As she entered the drawing-room the troubled look in her eyes and the pallor of her cheeks told clearly of the strain she was under. Her first question voiced the fear uppermost in her mind.
“Have you found out anything, Mr. Vance?” She spoke with an air of pitiful discouragement. “It’s terrible alone here in this big house—especially at night. Every sound I hear …”
“You mustn’t let your imagination get the better of you, Ada,” Vance counselled her. Then he added: “We know a lot more now than we did, and before long, I hope, all your fears will be done away with. In fact, it’s in regard to what we’ve found out that I’ve come here today. I thought perhaps you could help me again.”
“If only I could! But I’ve thought and thought. …”
Vance smiled.
“Let us do the thinking, Ada.—What I wanted to ask you is this: do you know if Sibella speaks German well?”
The girl appeared surprised.
“Why, yes. And so did Julia and Chester and Rex. Father insisted on their learning it. And he spoke it too—almost as well as he spoke English. As for Sibella, I’ve often heard her and Doctor Von talking in German.”
“But she spoke with an accent, I suppose.”
“A slight accent—she’d never been long in Germany. But she spoke very well German.”
“That’s what I wanted to be sure of.”
“Then you do know something!” Her voice quavered with eagerness. “Oh, how long before this awful suspense will be over? Every night for weeks I’ve been afraid to turn out my lights and go to sleep.”

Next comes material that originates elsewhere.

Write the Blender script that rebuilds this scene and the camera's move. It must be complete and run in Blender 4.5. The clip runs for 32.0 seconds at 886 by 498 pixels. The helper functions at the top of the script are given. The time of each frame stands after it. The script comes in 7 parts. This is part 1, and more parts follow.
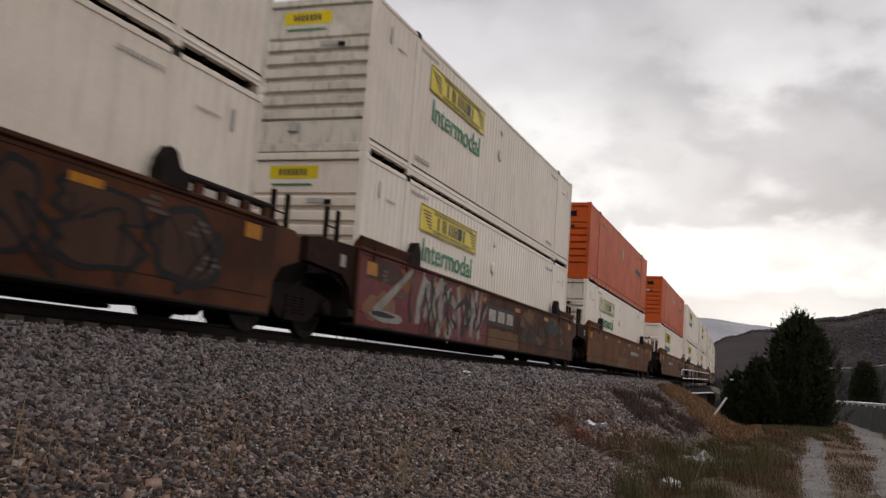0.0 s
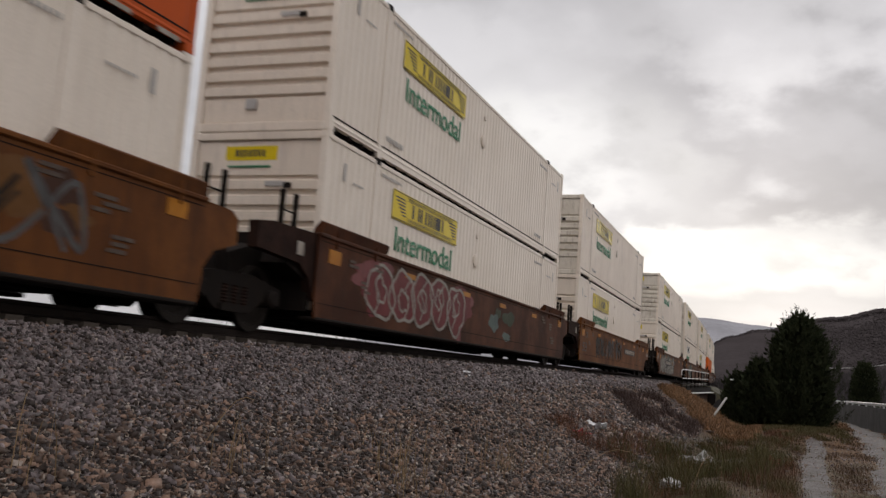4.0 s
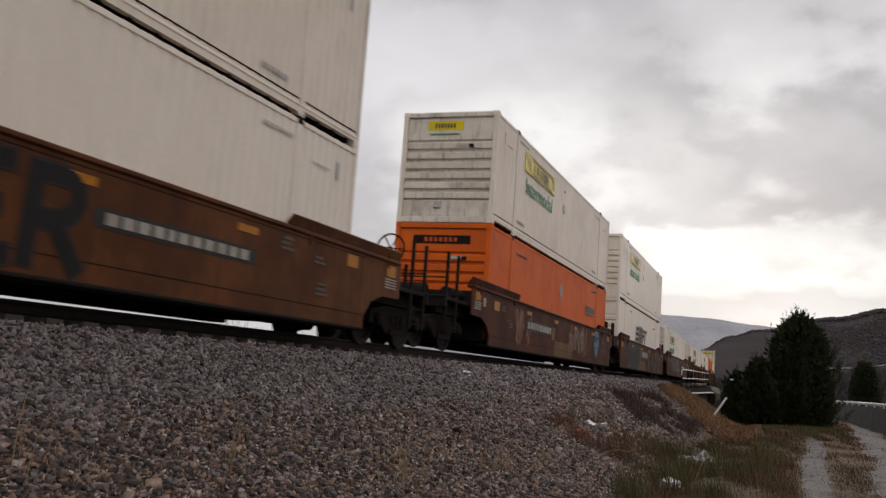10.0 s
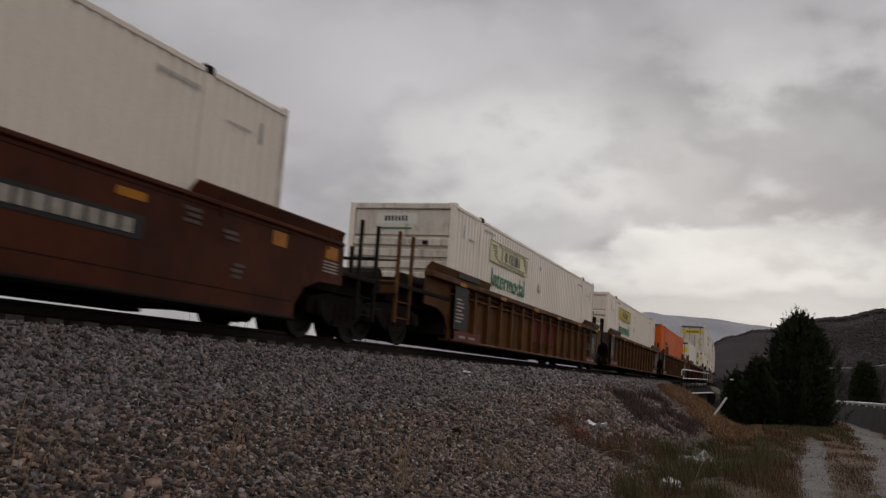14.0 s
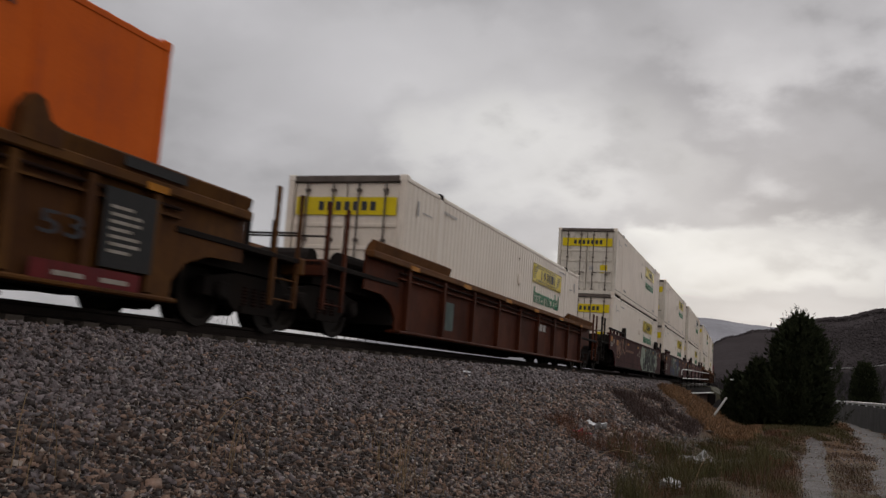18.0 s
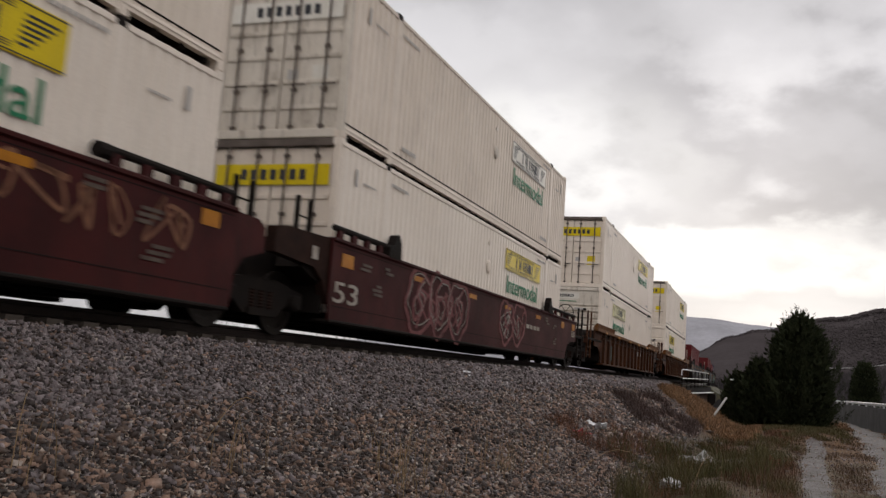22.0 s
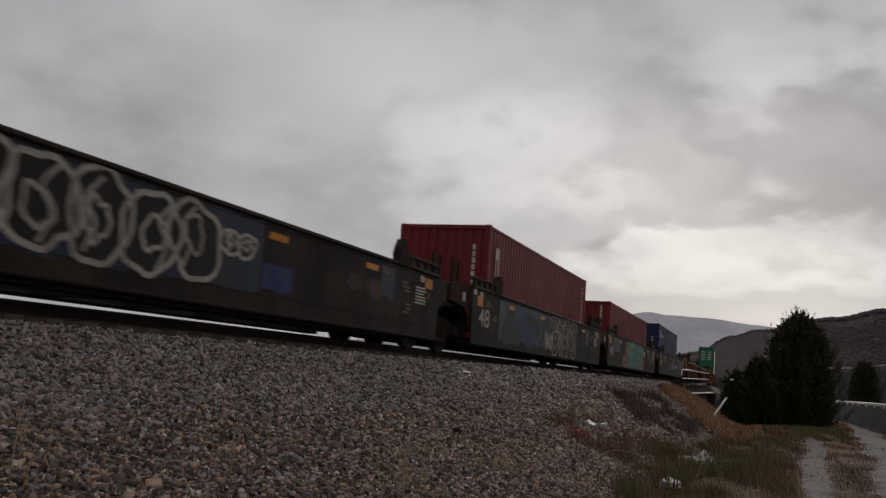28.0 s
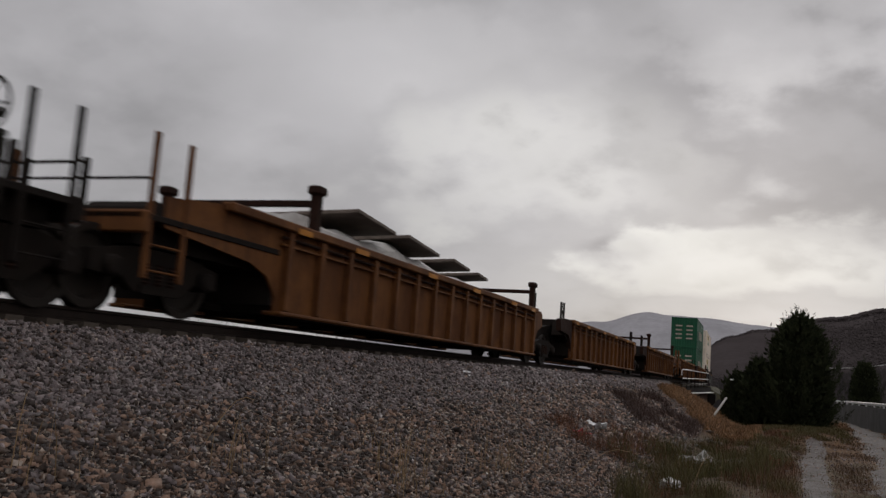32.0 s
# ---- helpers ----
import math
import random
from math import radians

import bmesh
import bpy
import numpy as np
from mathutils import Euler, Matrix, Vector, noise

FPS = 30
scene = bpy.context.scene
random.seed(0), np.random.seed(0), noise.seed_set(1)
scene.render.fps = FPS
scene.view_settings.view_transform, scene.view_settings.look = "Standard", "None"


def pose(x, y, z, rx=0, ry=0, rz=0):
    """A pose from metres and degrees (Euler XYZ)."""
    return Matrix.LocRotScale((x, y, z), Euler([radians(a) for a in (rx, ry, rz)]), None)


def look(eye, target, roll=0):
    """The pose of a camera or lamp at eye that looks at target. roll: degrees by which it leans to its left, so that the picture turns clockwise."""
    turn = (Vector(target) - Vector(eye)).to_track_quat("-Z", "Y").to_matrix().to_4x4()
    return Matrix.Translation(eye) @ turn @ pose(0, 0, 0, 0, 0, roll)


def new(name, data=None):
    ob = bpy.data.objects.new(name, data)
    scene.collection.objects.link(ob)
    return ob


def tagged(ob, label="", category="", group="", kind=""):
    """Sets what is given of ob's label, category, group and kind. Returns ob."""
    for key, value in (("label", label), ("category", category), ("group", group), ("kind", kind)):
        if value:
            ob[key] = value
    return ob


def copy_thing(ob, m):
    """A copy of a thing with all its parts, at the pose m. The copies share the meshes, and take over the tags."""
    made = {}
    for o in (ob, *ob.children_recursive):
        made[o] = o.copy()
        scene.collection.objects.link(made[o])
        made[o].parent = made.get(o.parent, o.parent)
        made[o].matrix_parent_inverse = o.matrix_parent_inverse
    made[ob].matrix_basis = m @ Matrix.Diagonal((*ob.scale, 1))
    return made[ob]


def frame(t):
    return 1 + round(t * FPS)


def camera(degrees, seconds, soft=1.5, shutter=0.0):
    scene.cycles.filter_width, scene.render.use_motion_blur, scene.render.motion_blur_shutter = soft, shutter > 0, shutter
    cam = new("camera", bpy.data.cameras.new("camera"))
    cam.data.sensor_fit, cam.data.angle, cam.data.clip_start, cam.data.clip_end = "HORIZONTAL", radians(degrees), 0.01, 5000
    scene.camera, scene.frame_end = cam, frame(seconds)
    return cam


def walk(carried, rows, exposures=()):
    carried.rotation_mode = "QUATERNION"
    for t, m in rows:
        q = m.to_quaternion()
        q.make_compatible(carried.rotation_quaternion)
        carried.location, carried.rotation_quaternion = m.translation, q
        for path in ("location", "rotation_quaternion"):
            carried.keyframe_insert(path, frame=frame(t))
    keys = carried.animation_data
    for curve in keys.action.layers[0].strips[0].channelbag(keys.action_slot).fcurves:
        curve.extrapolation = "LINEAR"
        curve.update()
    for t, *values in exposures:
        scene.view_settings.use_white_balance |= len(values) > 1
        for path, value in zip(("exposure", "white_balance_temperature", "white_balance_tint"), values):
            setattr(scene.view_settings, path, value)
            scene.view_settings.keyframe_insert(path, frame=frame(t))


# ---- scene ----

“You needn’t be afraid to turn out your lights now,” Vance assured her. “There won’t be any more attempts on your life, Ada.”

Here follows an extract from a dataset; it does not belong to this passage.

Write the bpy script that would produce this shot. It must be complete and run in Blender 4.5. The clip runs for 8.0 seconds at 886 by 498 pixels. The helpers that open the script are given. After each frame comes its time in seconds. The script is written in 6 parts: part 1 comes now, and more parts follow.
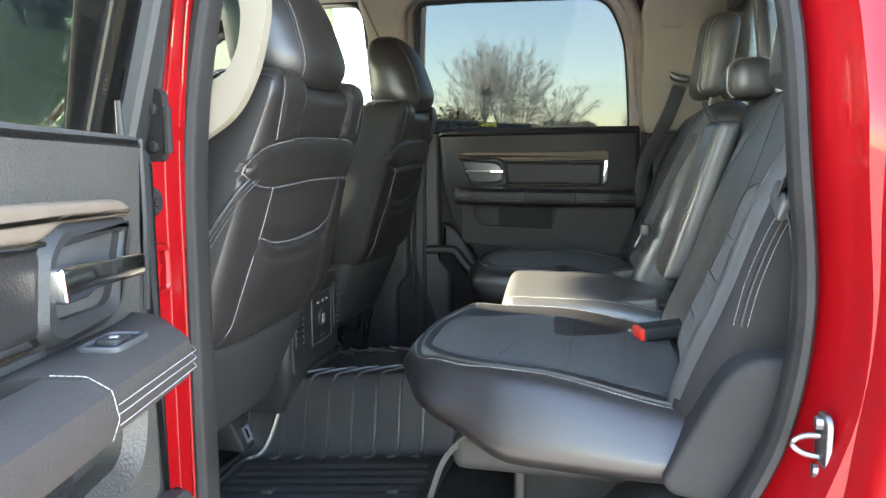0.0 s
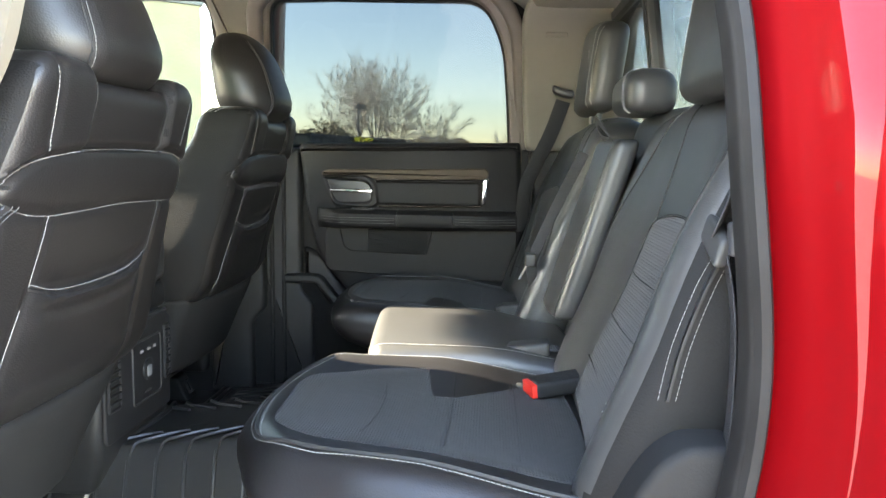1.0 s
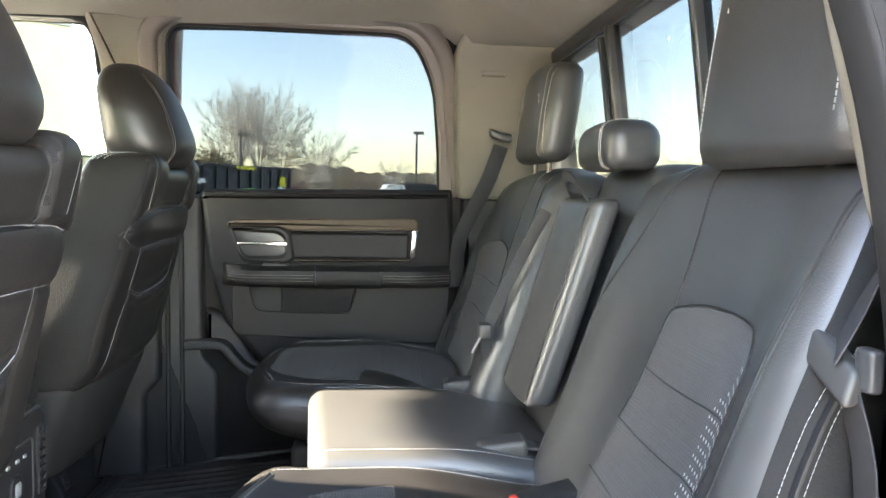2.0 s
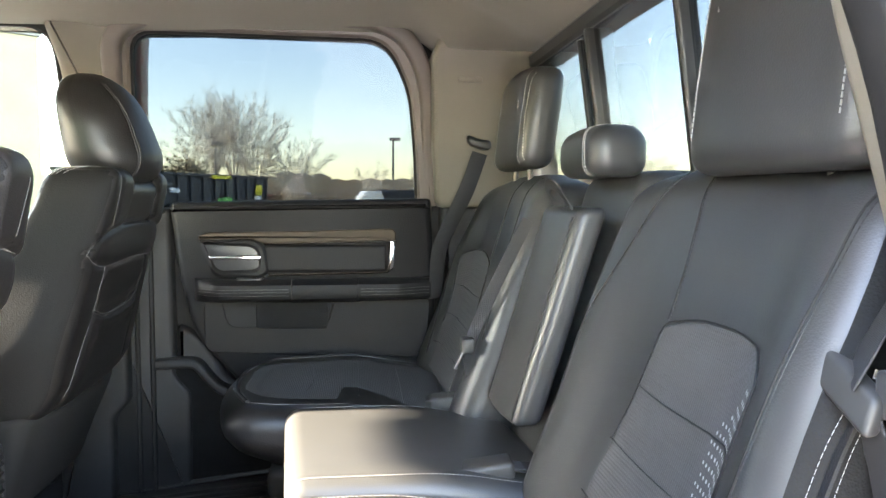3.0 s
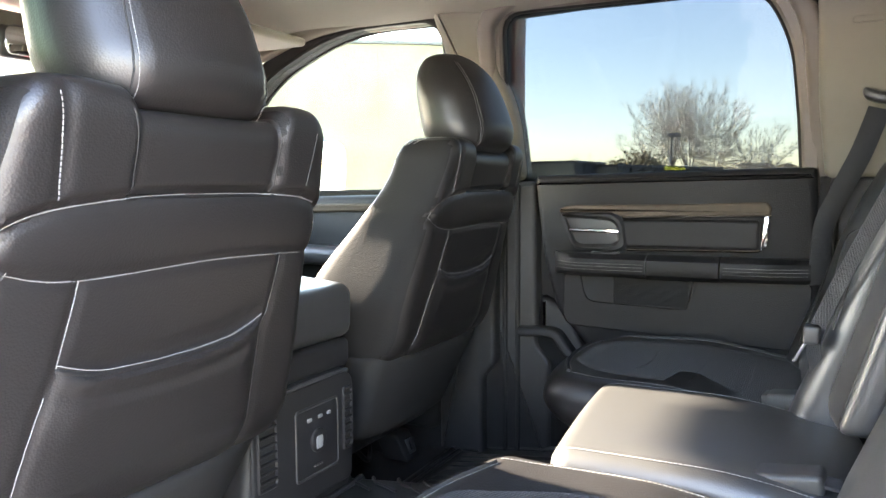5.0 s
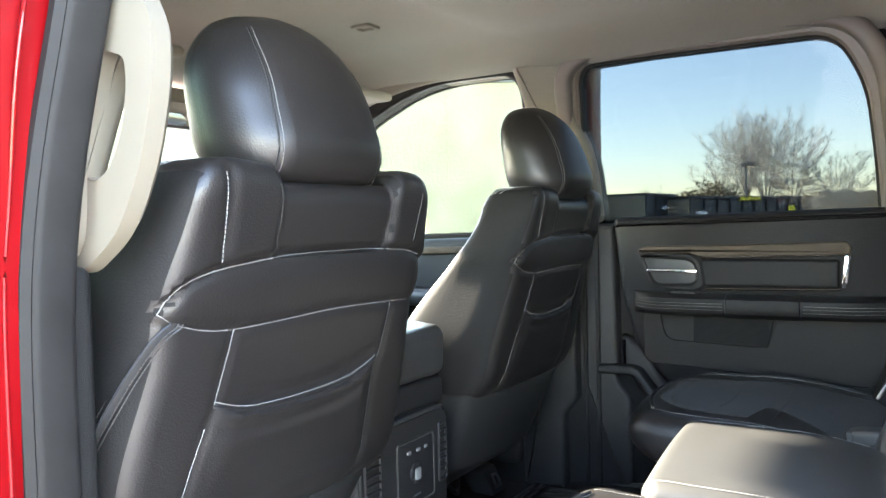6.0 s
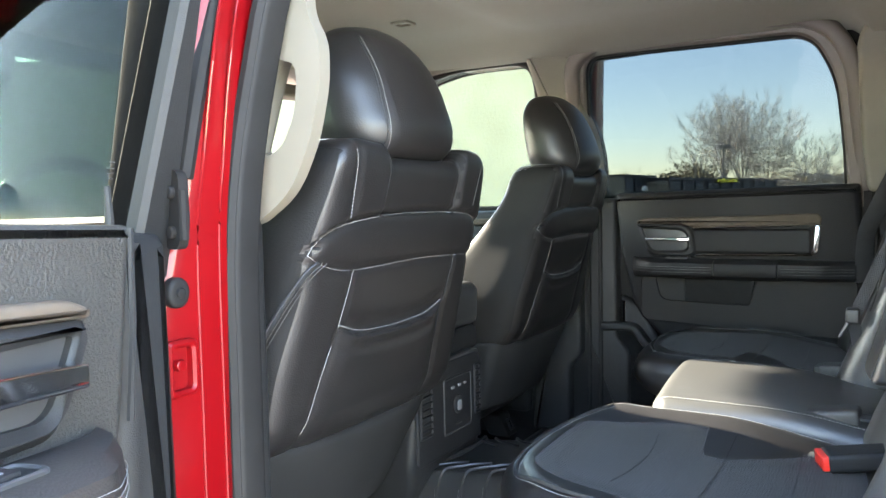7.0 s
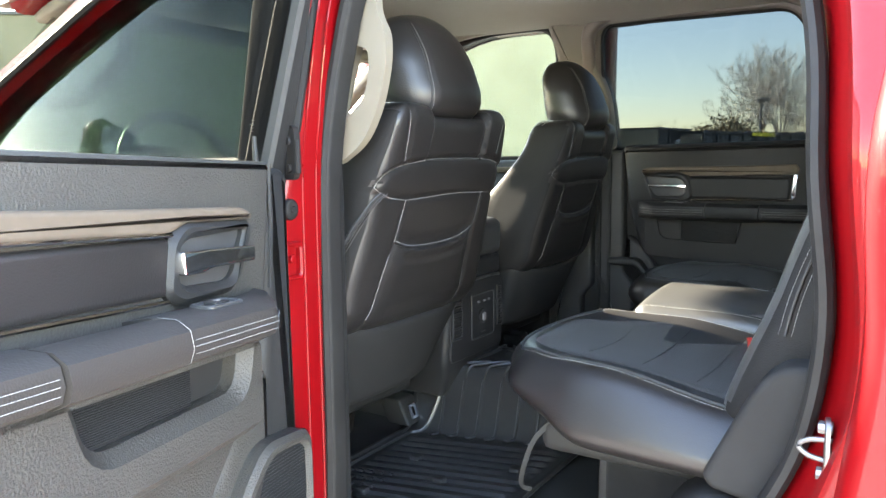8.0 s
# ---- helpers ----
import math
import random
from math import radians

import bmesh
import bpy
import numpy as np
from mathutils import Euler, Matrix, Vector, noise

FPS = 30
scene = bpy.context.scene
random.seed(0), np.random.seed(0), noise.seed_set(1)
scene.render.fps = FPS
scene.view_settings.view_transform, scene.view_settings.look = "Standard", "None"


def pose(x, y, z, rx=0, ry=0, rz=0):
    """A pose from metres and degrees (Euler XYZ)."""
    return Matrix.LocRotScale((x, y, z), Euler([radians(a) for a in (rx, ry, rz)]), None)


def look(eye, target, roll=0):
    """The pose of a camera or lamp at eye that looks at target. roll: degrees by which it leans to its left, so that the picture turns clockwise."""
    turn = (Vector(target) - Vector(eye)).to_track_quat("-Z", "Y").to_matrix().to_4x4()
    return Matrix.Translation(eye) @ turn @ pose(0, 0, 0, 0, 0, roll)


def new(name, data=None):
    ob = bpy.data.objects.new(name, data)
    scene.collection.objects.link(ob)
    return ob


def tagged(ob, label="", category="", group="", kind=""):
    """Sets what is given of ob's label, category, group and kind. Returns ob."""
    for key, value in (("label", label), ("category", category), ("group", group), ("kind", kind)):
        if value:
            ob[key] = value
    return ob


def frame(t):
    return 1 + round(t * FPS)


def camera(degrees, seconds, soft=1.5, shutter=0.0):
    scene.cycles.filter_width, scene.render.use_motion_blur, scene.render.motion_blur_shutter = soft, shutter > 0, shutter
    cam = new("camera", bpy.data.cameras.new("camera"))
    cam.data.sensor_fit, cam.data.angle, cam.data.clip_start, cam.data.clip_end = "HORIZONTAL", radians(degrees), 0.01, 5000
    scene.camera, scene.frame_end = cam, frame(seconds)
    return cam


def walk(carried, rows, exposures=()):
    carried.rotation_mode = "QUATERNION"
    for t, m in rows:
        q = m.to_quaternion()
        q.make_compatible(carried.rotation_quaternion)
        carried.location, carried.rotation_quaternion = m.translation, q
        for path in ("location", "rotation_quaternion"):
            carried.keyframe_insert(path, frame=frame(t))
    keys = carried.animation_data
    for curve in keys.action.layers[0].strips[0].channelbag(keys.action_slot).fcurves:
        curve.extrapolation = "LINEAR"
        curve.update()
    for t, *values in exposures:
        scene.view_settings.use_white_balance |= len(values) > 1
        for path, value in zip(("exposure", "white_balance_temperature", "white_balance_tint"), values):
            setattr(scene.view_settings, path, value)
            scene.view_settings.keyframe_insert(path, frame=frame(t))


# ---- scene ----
from mathutils.bvhtree import BVHTree

# ---------------------------------------------------------------- camera
cam = camera(60.7, 8.0)
METRES, EYE, TILT, LEAN, TURN = 1.7, 1.42, -8.0, 0.0, 13.0
OX, OY = 0.5, -1.73
ROWS = [
    (0.0, 0.0, 0.0, 0.0, 0.0, 0.0, -0.0),
    (0.5, -0.0083, 0.0673, 0.0138, -4.75, 0.47, 0.11),
    (1.0, 0.0219, 0.1524, 0.0234, -9.41, 1.1, 0.29),
    (1.5, 0.0141, 0.2224, 0.0358, -14.05, 2.07, 0.65),
    (2.0, -0.0157, 0.2924, 0.0735, -18.02, 3.1, 1.34),
    (3.5, -0.0053, 0.3261, 0.0831, -19.65, 3.48, 2.58),
    (4.0, 0.0024, 0.342, 0.0598, -14.81, 2.64, 2.1),
    (4.5, 0.0544, 0.3519, 0.0545, -1.24, 2.84, 0.52),
    (5.0, 0.1301, 0.3503, 0.0566, 13.75, 3.19, -1.56),
    (6.5, 0.1086, 0.2161, 0.0562, 19.15, 6.03, -1.28),
    (7.0, 0.102, 0.1227, 0.0287, 17.39, 4.29, -1.24),
    (7.5, 0.1479, 0.0094, 0.0047, 18.64, 1.92, -1.94),
    (8.0, 0.171, -0.0867, -0.0057, 19.68, 0.59, -2.11),
]
EXPOSURES = [(0.0, 5.18, 7800, 13), (1.0, 5.28, 8000, 15), (2.0, 5.70, 8100, 18), (3.5, 5.55, 7900, 18), (4.5, 5.60, 7900, 20), (5.0, 5.58, 7800, 21), (6.5, 5.26, 7300, 14), (8.0, 5.00, 7800, 15)]
walk(cam, [(t, pose(OX, OY, EYE, TILT, LEAN, TURN) @ pose(METRES * x, METRES * y, METRES * z, 90 + pitch, roll, yaw)) for t, x, y, z, yaw, pitch, roll in ROWS], EXPOSURES)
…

She looked at him for a moment searchingly, and something in his manner seemed to hearten her. When we took our leave the color had come back to her cheeks.
Markham was pacing the library restlessly when we arrived home.
“I’ve checked several more points,” Vance announced. “But I’ve missed the important one—the one that would explain the unbelievable hideousness of the thing I’ve unearthed.”
He went directly into the den, and we could hear him telephoning. Returning a few minutes later, he looked anxiously at his watch. Then he rang for Currie and ordered his bag packed for a week’s trip.
“I’m going away, Markham,” he said. “I’m going to travel—they say it broadens the mind. My train departs in less than an hour; and I’ll be away a week. Can you bear to be without me for so long? However, nothing will happen in connection with the Greene case during my absence. In fact, I’d advise you to shelve it temporarily.”
He would say no more, and in half an hour he was ready to go.
“There’s one thing you can do for me while I’m away,” he told Markham, as he slipped into his overcoat. “Please have drawn up for me a complete and detailed weather report from the day preceding Julia’s death to the day following Rex’s murder.”
He would not let either Markham or me accompany him to the station, and we were left in ignorance of even the direction in which his mysterious trip was to take him.
XXV
The Capture
(Monday, December 13; 4 p.m.)
It was eight days before Vance returned to New York. He arrived on the afternoon of Monday, December 13, and, after he had had his tub and changed his clothes, he telephoned Markham to expect him in half an hour. He then ordered his Hispano-Suiza from the garage; and by this sign I knew he was under a nervous strain. In fact, he had spoken scarcely a dozen words to me since his return, and as he picked his way downtown through the late afternoon traffic he was gloomy and preoccupied. Once I ventured to ask him if his trip had been successful, and he had merely nodded.